START DATA EXTRACT

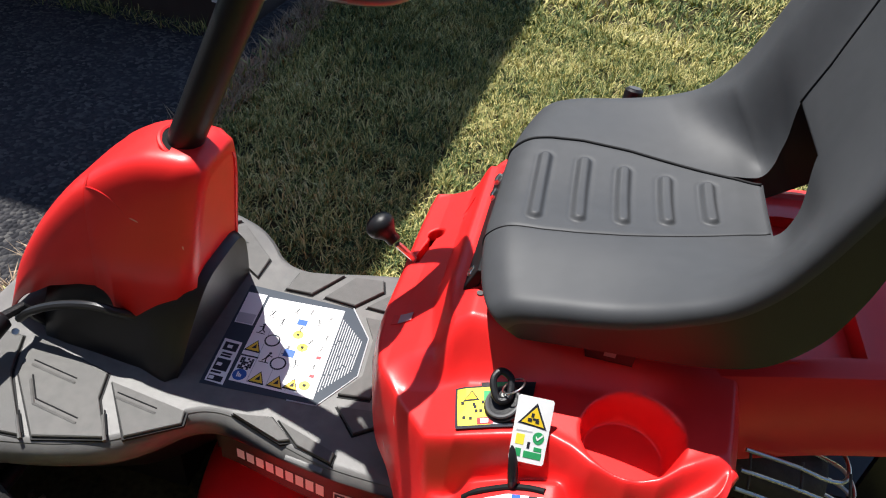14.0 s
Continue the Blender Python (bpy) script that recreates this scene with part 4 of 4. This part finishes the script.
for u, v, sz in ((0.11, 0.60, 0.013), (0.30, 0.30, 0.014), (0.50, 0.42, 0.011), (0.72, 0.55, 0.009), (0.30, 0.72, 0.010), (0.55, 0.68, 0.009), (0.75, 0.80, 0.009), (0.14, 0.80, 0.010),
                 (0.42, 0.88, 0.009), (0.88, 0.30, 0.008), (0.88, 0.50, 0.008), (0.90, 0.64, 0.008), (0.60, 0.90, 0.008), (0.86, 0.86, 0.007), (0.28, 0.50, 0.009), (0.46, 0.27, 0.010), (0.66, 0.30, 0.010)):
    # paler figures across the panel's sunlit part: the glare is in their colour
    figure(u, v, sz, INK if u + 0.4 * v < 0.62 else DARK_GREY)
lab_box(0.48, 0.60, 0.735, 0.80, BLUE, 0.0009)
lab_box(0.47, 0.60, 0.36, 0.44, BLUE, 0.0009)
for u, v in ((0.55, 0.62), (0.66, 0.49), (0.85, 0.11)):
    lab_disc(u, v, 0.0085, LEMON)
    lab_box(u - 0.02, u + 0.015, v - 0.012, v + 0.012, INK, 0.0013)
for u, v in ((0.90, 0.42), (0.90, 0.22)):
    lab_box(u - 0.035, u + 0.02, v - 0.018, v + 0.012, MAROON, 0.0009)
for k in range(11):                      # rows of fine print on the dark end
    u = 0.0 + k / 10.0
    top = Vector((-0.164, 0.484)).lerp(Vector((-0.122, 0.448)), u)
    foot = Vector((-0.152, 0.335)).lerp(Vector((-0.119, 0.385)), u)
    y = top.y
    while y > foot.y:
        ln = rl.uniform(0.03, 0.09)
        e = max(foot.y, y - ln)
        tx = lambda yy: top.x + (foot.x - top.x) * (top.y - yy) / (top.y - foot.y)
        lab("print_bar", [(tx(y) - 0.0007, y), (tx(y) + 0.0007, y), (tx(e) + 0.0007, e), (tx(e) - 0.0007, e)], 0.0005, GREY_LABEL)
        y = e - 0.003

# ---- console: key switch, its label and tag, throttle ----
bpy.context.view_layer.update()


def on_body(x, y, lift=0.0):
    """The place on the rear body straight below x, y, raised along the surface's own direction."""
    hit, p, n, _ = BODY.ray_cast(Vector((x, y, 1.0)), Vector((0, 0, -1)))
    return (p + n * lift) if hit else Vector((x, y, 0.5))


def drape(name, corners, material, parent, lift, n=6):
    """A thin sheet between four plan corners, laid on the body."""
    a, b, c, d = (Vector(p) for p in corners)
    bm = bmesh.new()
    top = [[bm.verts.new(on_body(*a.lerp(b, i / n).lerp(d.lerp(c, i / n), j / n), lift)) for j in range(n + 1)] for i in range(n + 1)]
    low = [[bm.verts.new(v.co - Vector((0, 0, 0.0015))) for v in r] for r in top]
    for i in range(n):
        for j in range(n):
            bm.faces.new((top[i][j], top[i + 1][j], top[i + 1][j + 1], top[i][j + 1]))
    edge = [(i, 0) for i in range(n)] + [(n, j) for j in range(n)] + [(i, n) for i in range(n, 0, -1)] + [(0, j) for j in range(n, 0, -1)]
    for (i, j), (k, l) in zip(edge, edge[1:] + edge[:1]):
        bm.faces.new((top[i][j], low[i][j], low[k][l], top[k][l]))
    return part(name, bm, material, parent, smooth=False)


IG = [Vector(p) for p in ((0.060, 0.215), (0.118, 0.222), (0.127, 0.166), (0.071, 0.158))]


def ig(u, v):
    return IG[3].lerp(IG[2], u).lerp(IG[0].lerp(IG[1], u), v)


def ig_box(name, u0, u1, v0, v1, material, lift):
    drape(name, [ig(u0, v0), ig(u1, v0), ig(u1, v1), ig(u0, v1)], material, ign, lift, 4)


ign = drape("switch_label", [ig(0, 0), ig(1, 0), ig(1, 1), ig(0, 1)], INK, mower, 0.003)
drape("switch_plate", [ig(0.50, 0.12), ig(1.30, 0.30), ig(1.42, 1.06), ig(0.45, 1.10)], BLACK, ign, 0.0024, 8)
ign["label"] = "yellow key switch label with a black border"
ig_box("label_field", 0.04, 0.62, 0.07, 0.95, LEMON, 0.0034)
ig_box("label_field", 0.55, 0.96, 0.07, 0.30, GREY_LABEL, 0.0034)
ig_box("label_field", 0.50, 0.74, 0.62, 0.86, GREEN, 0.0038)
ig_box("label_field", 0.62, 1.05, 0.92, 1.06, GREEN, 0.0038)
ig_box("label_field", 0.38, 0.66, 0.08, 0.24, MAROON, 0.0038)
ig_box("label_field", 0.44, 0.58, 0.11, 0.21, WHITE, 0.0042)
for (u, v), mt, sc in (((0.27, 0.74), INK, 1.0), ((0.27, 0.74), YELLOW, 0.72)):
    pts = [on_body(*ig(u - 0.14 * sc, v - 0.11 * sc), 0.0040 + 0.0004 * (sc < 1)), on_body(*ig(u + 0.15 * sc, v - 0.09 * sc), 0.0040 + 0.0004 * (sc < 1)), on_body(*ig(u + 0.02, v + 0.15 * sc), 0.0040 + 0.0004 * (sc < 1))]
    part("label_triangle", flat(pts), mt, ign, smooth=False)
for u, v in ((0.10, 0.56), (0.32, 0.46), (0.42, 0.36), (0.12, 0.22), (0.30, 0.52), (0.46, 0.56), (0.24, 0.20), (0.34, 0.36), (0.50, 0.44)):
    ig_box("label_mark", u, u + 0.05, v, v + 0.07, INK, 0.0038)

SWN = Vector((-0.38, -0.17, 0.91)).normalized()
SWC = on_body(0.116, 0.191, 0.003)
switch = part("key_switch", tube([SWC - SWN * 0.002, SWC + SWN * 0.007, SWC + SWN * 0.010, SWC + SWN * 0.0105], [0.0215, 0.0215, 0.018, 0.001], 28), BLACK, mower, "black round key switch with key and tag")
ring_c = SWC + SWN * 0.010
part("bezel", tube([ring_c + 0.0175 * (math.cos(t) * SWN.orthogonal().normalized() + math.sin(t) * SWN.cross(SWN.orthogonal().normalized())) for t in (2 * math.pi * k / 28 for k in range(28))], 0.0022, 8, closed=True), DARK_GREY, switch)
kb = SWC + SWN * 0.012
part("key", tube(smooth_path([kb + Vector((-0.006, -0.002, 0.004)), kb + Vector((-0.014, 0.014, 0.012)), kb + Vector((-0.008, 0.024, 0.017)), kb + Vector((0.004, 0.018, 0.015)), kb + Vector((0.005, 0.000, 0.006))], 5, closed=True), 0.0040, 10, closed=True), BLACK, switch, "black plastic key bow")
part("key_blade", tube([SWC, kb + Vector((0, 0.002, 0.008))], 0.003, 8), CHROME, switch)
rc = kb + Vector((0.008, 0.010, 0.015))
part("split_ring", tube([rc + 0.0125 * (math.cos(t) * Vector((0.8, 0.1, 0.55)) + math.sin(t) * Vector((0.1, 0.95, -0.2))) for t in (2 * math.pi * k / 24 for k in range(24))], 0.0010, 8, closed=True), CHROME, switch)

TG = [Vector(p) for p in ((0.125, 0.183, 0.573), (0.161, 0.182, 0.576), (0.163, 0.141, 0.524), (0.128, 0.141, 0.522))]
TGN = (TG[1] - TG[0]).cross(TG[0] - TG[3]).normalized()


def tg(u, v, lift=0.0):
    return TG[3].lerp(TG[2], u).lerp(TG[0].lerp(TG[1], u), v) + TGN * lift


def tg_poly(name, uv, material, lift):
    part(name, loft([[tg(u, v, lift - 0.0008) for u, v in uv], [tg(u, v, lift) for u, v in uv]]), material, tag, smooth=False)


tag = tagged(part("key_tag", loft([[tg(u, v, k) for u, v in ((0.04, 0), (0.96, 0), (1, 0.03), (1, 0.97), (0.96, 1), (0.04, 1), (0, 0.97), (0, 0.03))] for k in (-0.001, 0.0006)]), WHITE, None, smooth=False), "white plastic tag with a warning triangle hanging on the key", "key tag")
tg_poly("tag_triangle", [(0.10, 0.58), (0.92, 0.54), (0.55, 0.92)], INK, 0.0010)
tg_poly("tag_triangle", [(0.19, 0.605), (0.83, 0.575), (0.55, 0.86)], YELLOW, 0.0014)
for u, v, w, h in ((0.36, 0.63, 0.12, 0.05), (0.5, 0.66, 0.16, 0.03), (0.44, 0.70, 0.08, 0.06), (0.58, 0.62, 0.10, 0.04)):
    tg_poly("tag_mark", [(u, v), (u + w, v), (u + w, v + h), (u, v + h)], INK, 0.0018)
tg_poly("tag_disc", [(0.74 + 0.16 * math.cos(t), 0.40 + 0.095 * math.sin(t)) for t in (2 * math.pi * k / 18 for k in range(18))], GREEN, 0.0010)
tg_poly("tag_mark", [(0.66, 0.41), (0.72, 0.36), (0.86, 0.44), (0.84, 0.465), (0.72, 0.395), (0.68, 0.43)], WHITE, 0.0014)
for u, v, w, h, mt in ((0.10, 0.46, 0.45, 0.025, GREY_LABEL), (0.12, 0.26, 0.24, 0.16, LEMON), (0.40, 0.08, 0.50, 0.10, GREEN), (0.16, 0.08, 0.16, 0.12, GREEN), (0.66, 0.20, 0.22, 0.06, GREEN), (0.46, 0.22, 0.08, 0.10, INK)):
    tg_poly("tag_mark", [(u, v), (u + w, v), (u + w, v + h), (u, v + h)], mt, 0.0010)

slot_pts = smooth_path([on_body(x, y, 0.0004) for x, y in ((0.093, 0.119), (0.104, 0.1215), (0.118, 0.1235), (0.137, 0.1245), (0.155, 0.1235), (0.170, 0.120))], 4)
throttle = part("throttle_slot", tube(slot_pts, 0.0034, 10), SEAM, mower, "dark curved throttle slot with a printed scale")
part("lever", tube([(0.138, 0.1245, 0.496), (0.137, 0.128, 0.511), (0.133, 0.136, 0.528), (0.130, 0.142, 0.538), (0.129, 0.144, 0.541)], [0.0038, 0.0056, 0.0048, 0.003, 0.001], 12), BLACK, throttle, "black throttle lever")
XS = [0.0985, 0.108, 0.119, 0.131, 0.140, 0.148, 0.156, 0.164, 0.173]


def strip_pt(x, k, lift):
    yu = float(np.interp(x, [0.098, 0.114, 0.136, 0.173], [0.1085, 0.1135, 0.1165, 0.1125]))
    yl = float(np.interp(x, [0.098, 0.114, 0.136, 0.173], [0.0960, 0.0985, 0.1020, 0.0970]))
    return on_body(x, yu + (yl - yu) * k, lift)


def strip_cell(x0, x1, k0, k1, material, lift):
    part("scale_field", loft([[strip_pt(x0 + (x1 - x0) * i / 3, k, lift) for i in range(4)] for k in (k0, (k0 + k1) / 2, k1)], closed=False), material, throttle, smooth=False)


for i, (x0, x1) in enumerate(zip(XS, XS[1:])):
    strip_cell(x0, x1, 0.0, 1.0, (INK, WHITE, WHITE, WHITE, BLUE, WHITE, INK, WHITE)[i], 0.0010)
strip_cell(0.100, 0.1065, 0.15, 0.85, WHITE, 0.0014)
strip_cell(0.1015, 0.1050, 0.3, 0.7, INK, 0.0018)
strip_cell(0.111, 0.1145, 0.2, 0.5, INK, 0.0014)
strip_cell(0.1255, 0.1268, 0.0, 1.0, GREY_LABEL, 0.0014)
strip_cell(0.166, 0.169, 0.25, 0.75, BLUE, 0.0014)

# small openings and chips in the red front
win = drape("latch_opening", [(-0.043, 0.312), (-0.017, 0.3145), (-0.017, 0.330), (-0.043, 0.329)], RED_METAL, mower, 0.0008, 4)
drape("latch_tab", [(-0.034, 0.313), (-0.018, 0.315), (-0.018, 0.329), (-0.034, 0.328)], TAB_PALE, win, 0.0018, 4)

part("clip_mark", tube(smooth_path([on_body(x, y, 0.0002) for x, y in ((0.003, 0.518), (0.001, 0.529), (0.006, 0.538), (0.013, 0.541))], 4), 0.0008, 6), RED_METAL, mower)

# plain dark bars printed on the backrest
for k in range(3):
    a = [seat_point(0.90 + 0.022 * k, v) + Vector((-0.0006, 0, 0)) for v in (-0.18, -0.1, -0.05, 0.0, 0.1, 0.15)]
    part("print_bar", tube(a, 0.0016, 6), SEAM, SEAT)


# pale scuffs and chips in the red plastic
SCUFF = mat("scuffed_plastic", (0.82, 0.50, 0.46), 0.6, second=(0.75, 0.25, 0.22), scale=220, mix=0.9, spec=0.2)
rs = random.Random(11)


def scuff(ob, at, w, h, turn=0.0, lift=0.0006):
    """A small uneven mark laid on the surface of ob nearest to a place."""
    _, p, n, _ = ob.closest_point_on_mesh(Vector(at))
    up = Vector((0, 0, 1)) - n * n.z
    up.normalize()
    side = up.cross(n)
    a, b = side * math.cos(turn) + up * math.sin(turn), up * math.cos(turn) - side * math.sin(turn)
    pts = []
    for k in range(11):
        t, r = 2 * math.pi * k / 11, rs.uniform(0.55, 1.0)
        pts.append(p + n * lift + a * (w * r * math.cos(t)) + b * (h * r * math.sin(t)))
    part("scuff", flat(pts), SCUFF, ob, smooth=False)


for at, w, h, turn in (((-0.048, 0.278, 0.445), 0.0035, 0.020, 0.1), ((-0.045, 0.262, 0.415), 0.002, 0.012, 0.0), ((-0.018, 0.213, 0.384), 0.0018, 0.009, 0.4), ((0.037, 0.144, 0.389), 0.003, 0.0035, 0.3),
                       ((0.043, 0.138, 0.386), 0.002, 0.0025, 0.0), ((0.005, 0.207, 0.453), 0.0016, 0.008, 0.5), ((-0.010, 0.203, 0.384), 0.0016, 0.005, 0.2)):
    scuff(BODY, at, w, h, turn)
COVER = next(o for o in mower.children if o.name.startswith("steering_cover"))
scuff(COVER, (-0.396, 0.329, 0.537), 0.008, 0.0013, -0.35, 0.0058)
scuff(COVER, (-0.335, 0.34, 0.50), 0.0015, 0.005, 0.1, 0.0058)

END DATA EXTRACT

## [YOUR OBJECTIVE]
Which lines above run from the one containing "Continue the Blender" down to the one containing "bpy.context.view_layer.update()"? Repeat exactly those, both ends included, and nothing else.

## [ANSWER FOR THIS EXERCISE]
Continue the Blender Python (bpy) script that recreates this scene with part 4 of 4. This part finishes the script.
for u, v, sz in ((0.11, 0.60, 0.013), (0.30, 0.30, 0.014), (0.50, 0.42, 0.011), (0.72, 0.55, 0.009), (0.30, 0.72, 0.010), (0.55, 0.68, 0.009), (0.75, 0.80, 0.009), (0.14, 0.80, 0.010),
                 (0.42, 0.88, 0.009), (0.88, 0.30, 0.008), (0.88, 0.50, 0.008), (0.90, 0.64, 0.008), (0.60, 0.90, 0.008), (0.86, 0.86, 0.007), (0.28, 0.50, 0.009), (0.46, 0.27, 0.010), (0.66, 0.30, 0.010)):
    # paler figures across the panel's sunlit part: the glare is in their colour
    figure(u, v, sz, INK if u + 0.4 * v < 0.62 else DARK_GREY)
lab_box(0.48, 0.60, 0.735, 0.80, BLUE, 0.0009)
lab_box(0.47, 0.60, 0.36, 0.44, BLUE, 0.0009)
for u, v in ((0.55, 0.62), (0.66, 0.49), (0.85, 0.11)):
    lab_disc(u, v, 0.0085, LEMON)
    lab_box(u - 0.02, u + 0.015, v - 0.012, v + 0.012, INK, 0.0013)
for u, v in ((0.90, 0.42), (0.90, 0.22)):
    lab_box(u - 0.035, u + 0.02, v - 0.018, v + 0.012, MAROON, 0.0009)
for k in range(11):                      # rows of fine print on the dark end
    u = 0.0 + k / 10.0
    top = Vector((-0.164, 0.484)).lerp(Vector((-0.122, 0.448)), u)
    foot = Vector((-0.152, 0.335)).lerp(Vector((-0.119, 0.385)), u)
    y = top.y
    while y > foot.y:
        ln = rl.uniform(0.03, 0.09)
        e = max(foot.y, y - ln)
        tx = lambda yy: top.x + (foot.x - top.x) * (top.y - yy) / (top.y - foot.y)
        lab("print_bar", [(tx(y) - 0.0007, y), (tx(y) + 0.0007, y), (tx(e) + 0.0007, e), (tx(e) - 0.0007, e)], 0.0005, GREY_LABEL)
        y = e - 0.003

# ---- console: key switch, its label and tag, throttle ----
bpy.context.view_layer.update()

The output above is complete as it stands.